Hmm, I’m not sure I understand what you mean. The Tea Party is from Eva’s point of view. Even in Ep. 8 we get the confirmation that “there is no game master”, so I take it as a biased view of the events from Eva’s pov. Of course Eva doesn’t know what Kyrie is thinking, but she sure as hell knows what she’s capable of herself.

I’m just looking at it from outside the narrative. The story still is written by Tohya and he is the one writing Eva’s POV. He was not present in almost any of the events described in episode 7 and in fact made them as cruel as possible in order to prevent the real Ange reading it from accepting it too easily.

Isn’t it also said that a diary of Eva doesn’t exist or that even if it exists, Tohya hasn’t read it?

All I’m saying is that I take Bernkastel very seriously when she’s saying in red that the depicted events are the truth, but only after a fashion. There is still the bias of the author involved, and Tohya has good reason to invoke a flashback to episode 3 there, one that doesn’t necessarily needs to be rooted in stuff Eva would be willing to do for real.

Oh I get it now.
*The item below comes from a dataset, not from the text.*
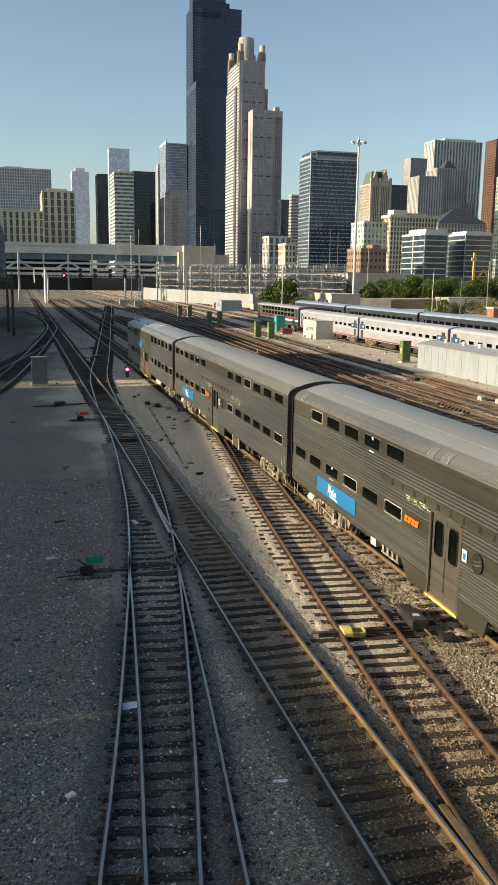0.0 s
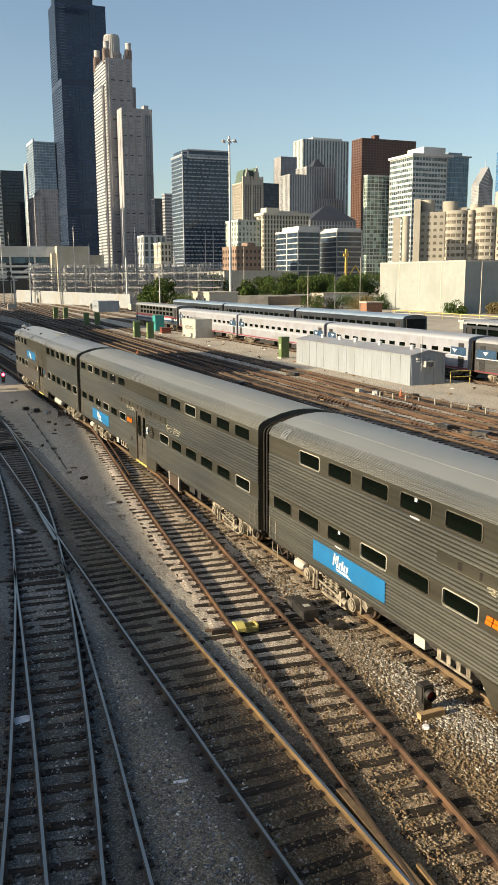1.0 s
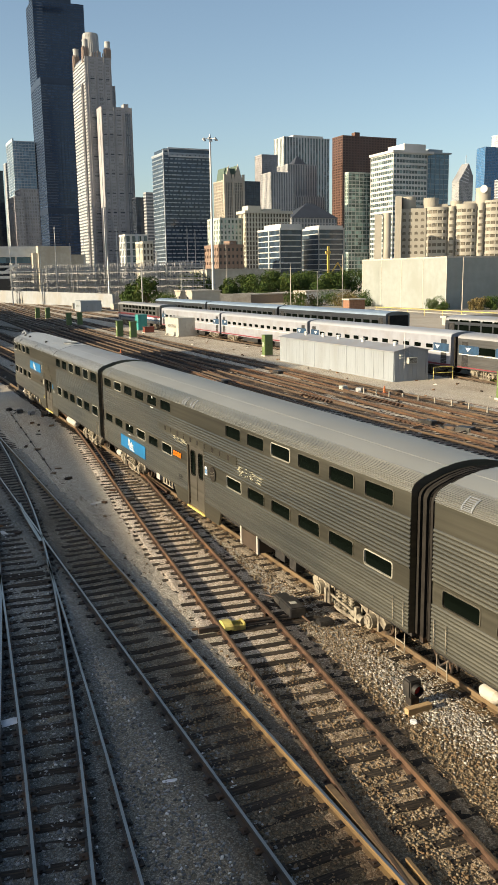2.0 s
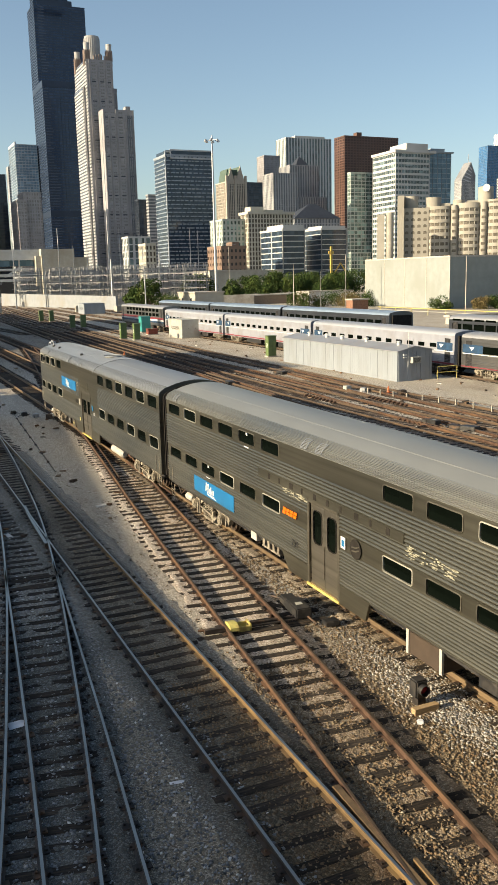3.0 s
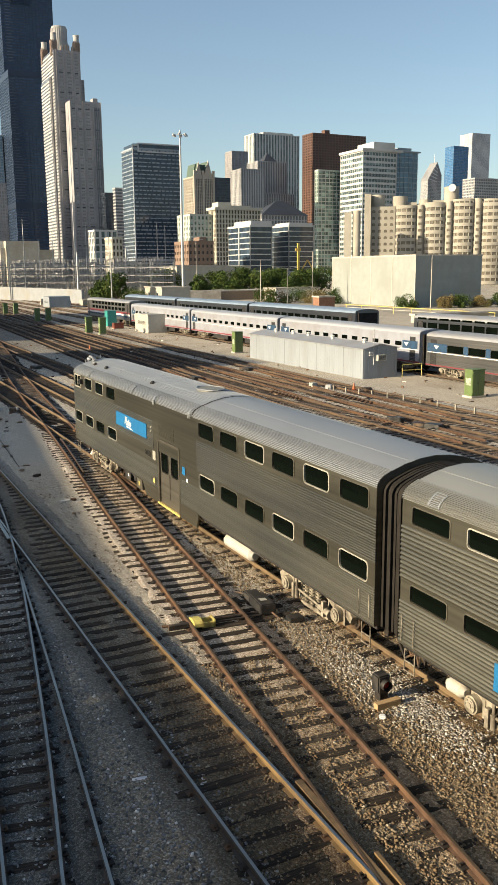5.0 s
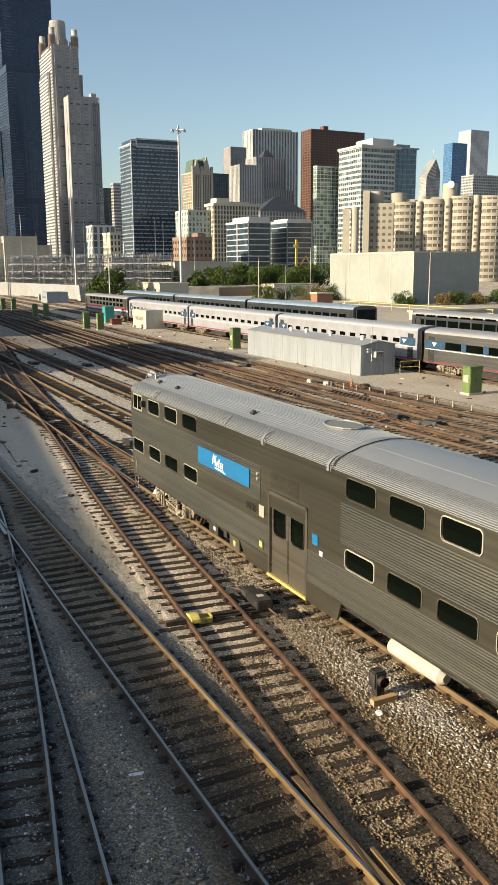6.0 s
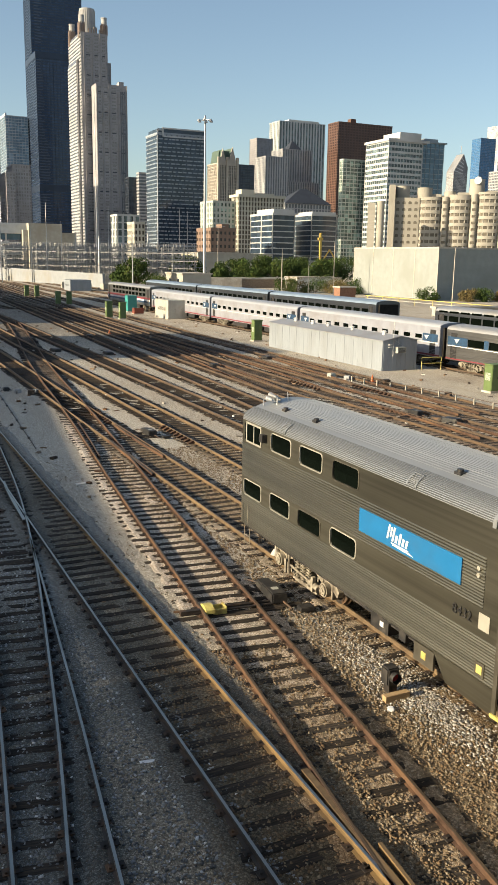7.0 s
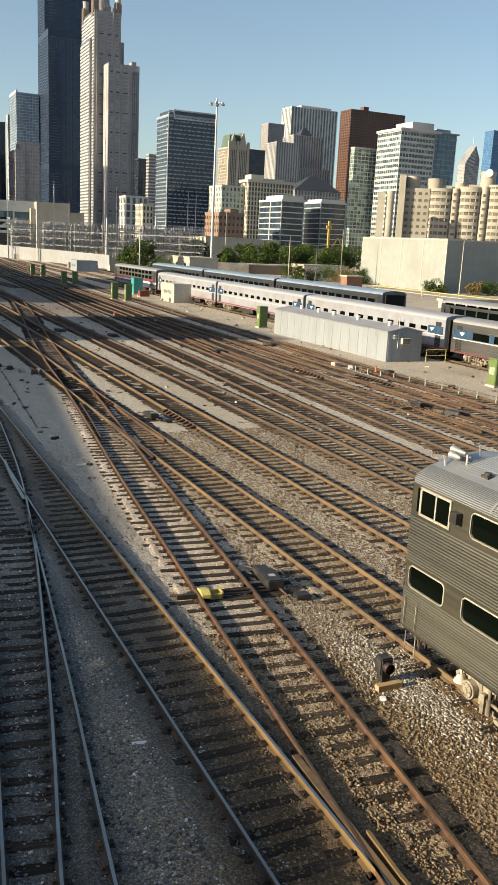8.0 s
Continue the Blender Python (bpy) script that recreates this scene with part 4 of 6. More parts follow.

Personally, I don’t think the forgeries had any meta in them and honestly I can’t imagine Tohya (Or anyone) writing Requiem (Which basically only exists to torture Beato and Ange and is all meta), especially the Tea Party. But in the end, when Ange opens the diary in episode 8 Manga it seems like she really is forced to watch again Ep. 7’s Tea Party (Hence the “I told you over and over there was no game master”), so that would mean Tohya wrote about Eva’s personal diary and experience without having read Eva’s diary which is… a paradox.

Anyway the bigger discussion was how pieces cannot act out of character, wasn’t it? Do we know for sure Eva wouldn’t be capable of murder? Especially given the crazy circumstances? We do know she “accidentally” shot her brother’s wife and refused to take responsibility, triggering the incident. And if we assume everything is fiction then, why wouldn’t pieces be able to act out of character? Isn’t one of the points of the story that no one actually knows what happened, and these people?

Yes! Yes! Doubly yes! That was the entire reason why I brought this tangent up! Because it shows that even with that statement of pieces needing to act in-character, it’s not really all that restrictive because the author still decides what is in-character and what is not. Therefore ‘capable’, like TsukiyoAlex stated, seems to be the better definition, because it still forces the author to come up with a justification that respects the heart of the characters involved.

From my point of view, a game master just means there is a character on the purgatory-level involved who designed the gameboard to make it a logic battle. ‘No Game master’ means that the tea party isn’t intended as a mystery. But it’s still a fictional document written for the purpose of being read, therefore the bias of Tohya still applies. He isn’t a game master, he’s just the author after all.

This should go into EP7 discussion. Who wrote EP7 then or what does it represent?